14. The appellant is not able to point out as to when the possession of the suit schedule property was taken over by it. Even if it can be assumed that the open space and roads vest in the appellant, by operation of law, at least a notional or symbolic delivery of possession is required to take place. The question assumes greater importance, in view of the fact that initially a layout was sanctioned under Ex. B1 with open space, at a particular place, and it was revised three years later, under Ex. B3, with totally different allocations of the open space. These important and far reaching questions remained unexplained and the oral and documentary evidence adduced on behalf of the appellant is blissfully silent, in this regard. With the revision of layout, the open area left in the old layout was to revert back to the Society and a different area was to vest in the appellant. Naturally, possession of the corresponding pieces of land was to have been exchanged.
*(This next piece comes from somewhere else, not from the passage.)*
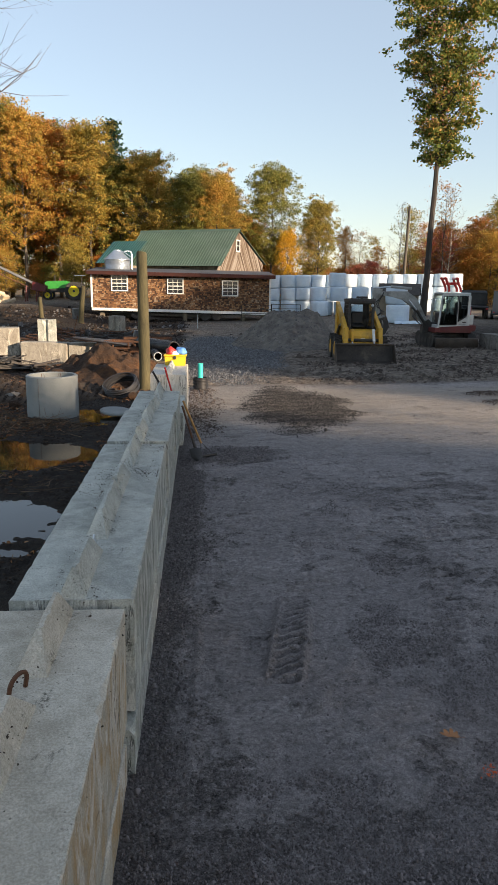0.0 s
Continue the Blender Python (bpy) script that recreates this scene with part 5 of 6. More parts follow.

Such an important step must be borne out by record and cannot depend upon the ipsi dixit of the appellant.

15. This Court does not find any substantial question of law in the second appeal nor any error in the conclusions arrived at by the Courts below.

16. It has already been pointed out that the observations made by the lower appellate Court, in relation to the title to the suit schedule property, are superfluous and at any rate, the same cannot constitute a ground for reversal of the judgment, in view of Section 99 of C.P.C. The said provision mandates that any error or defect in any proceedings in the suit, not affecting the merits of the case or jurisdiction of the Court, cannot constitute the basis for interference.

17. The second appeal is, accordingly, dismissed. There shall be no order as to costs.